Supporting this campaign was the increasingly reactionary Tory party under Andrew Bonar Law. Law repeated the fear mongering over ‘Rome Rule’, overlooked the smuggling of 25,000 German guns into Ireland to arm the UVF, and accused the Liberal party of “lighting the fires of civil war” in an “ignoble conspiracy” to deliver Home Rule.
Law and Carson addressed a rally of over 100,000 UVF men in April 1912. In an infamously inflammatory speech, Law asserted that Ulster Unionists should never ‘submit’ to Home Rule, even if it passed Parliament, and that the Tory party would defend them whatever lengths they went to – essentially an endorsement of an armed rebellion against the Government.
The monarch even weighed in on the side of the Unionists, with King George V demanding that the Prime Minister HH Asquith exclude Ulster from the Home Rule Bill. If he did not, Asquith was threatened with dismissal or the refusal of Royal Assent to the Bill.
The Liberals’ support base was also in precipitous decline, with the rise of the Labour party.

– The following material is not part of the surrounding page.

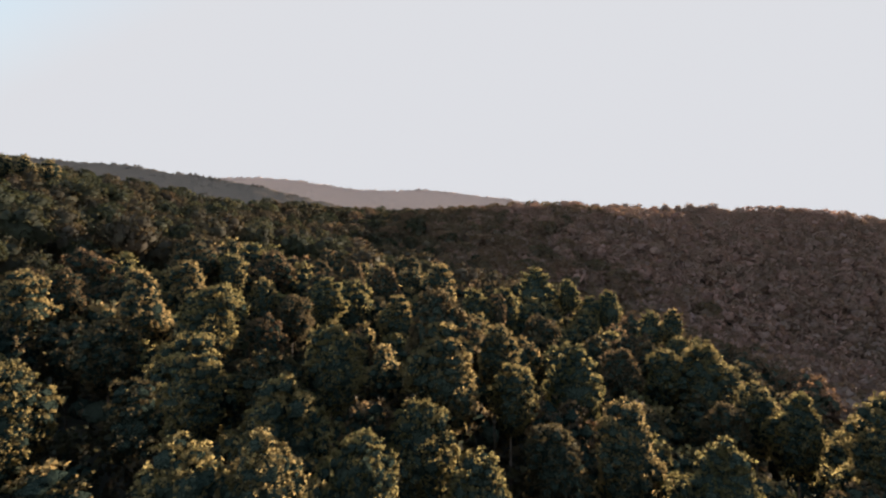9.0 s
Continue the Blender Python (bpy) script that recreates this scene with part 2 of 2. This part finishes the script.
def lobes(rng, kind, high, wide, coarse):
    """The boughs of one crown, swelling into rounded sub-crowns: centre, size and flatness of the leafy mass at the end of each."""
    out = []
    pine = kind == "pine"
    low = high - wide * (rng.uniform(1.95, 2.45) if pine else rng.uniform(1.8, 2.2))
    tiers = 6 if coarse else 9
    blunt, round_off = (rng.uniform(1.5, 2.5), rng.uniform(0.50, 0.60)) if pine else (rng.uniform(2.2, 3.2), rng.uniform(0.5, 0.6))
    swells = unit(rng.normal(size=(7, 3)) + (0, 0, 0.4))
    for k in range(tiers):
        f = (k + 0.4) / tiers
        z = low + (high - low) * f
        r = wide * (1 - f ** blunt) ** round_off * (0.58 + 0.42 * min(1, f * 2.6))
        s = rng.uniform(0.66, 0.80) * (1.3 if coarse else 1)
        count = max(4, int(round(2 * math.pi * r * 0.85 / (1.7 * s))))
        turn = rng.uniform(0, 6.28)
        for i in range(count):
            t = turn + (i + rng.uniform(-0.3, 0.3)) * 2 * math.pi / count
            d = unit(np.array((math.cos(t) * r, math.sin(t) * r, (f - 0.4) * (high - low))))
            swell = np.exp(((swells @ d).max() - 1) * 7)
            q = max(0.2, r * (0.64 + 0.56 * swell) - s * rng.uniform(0.5, 0.95))
            out.append((q * math.cos(t), q * math.sin(t), z + rng.uniform(-0.3, 0.3) + 0.55 * swell, s * rng.uniform(0.8, 1.25), 0.8))
    for _ in range(3):
        out.append((rng.uniform(-0.5, 0.5), rng.uniform(-0.5, 0.5), high - rng.uniform(0.7, 1.1), rng.uniform(0.6, 0.75), 0.95))
    return low, out


def build_tree(seed, kind, high=25.0, wide=3.6, each=26, blades=12, reach=0.235, leaf=None):
    """Trunk, limbs and a crown of boughs, each bough clad in leafy knobs."""
    rng = np.random.default_rng(seed)
    tree = new("pine_tree" if kind == "pine" else "oak_tree")
    low, masses = lobes(rng, kind, high, wide, each < 6)
    lean = rng.uniform(-0.35, 0.35, 2)
    stem = [(lean[0] * f * f, lean[1] * f * f, high * f * 0.93 - 0.6 * (f == 0)) for f in (0, 0.2, 0.45, 0.7, 1)]
    wood = [tube(stem, [0.27, 0.21, 0.16, 0.10, 0.03], 7)]
    for k, (x, y, z, s, flat) in enumerate(masses):
        if k % 4 == 0 and math.hypot(x, y) > 1.0:
            z0 = max(low * 0.85, z - math.hypot(x, y) * rng.uniform(0.25, 0.6))
            wood.append(tube([(0, 0, z0), (x * 0.5, y * 0.5, z0 + (z - z0) * 0.35), (x, y, z)], [0.07, 0.05, 0.02], 3))
    v, f = joined(wood)
    part("trunk", v, f, bark, tree, "rough brown bark", True)
    middle = np.array((0, 0, low + (high - low) * 0.35))
    full = each > 8
    leaves, cores = [], []
    for x, y, z, s, flat in masses:
        c = np.array((x, y, z))
        out = unit(c - middle)
        leaves.append(knobs(rng, c, s, flat, out, max(3, int(round(each * s * s))), blades, reach, 0.26 if kind == "pine" else 0.34))
        core = BALL if full else OCTA
        cores.append(heart(c - out * s * 0.12, core, rng.uniform(0.75, 1.0, (len(core[0]), 1)) * s * 0.84 * np.array((1, 1, flat)), out))
    # the dense middle of the crown
    spread = max(math.hypot(x, y) for x, y, z, s, flat in masses)
    deep = (high - low) / 2
    for up, across, tall in ((0.36, 0.44, 0.38), (-0.08, 0.62, 0.50), (-0.5, 0.56, 0.36)):
        bulk = MASS if full else BALL
        cores.append(heart((0, 0, low + deep * (1 + up)), bulk, rng.uniform(0.86, 1.06, (len(bulk[0]), 1)) * np.array((spread * across, spread * across, deep * tall)) * 1.08))
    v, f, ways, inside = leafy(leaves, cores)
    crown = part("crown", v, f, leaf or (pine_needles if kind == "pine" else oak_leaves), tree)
    face_out(crown.data, ways, inside, leaf or shade_core)
    if kind == "pine":
        tagged(tree, "tall pine with rounded olive-green needle crown on the slope", "tree", "pines on the slope")
    else:
        tagged(tree, "broad round-crowned oak with brownish-green leaves on the slope", "tree", "oaks on the slope")
    return tree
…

Attempts by the ruling class to get together and resolve their disagreement failed. The two general elections in 1910 changed little, but there were also highly secret “Truce of God” meetings between senior Liberals, Tories and Carson to try and find agreement – on trade tariffs, the House of Lords and Home Rule.
As these talks collapsed, and fears of Civil War grew, the Liberal government became concerned about the loyalty of the British forces in Ireland. Many army officers had familial or financial connections to Ulster and shared the Protestant-supremacist and pro-Empire views of the Unionists.
A special cabinet committee was formed to investigate, and the Commander-in-Chief of the colonial forces Sir Arthur Paget informed of the Government’s concerns.
Paget then announced to the 70 officers stationed at the Curragh base that the Army would imminently be deployed to counter the UVF, going as far as to say that Ulster “would be in a blaze” in a matter of days. Officers with homes or property in Ulster were recused, while any others who refused were threatened with dismissal.
In response to this, the mutiny took place: 57 of the officers said they would refuse to fight the UVF and tendered their resignations. It is unclear if any such attack was ever really planned, or Paget spoke out of turn, as following the media furore over the ‘Curragh Incident’ the Liberal government denied everything.
At the time the Irish Marxist James Connolly was sceptical of the incident, believing the ‘mutiny’ was deliberately provoked in order to force the Government to concede to Ulster’s demand for exemption from Home Rule. In any case, this is what happened: a temporary exemption for Ulster was included in the final Home Rule Bill.
The ‘Irish Question’ was not resolved by exemption, however; what would later become the partition of Ireland that survives to this day. The Home Rule crisis was cut across by the First World War, forcing the ruling class together in ‘national unity’. Even the Irish bourgeois nationalists went along with this, allowing the implementation of the Home Rule Bill to be delayed until after the war.
Home Rule would never come to pass however, and after 1916 Ireland would enter a revolutionary period.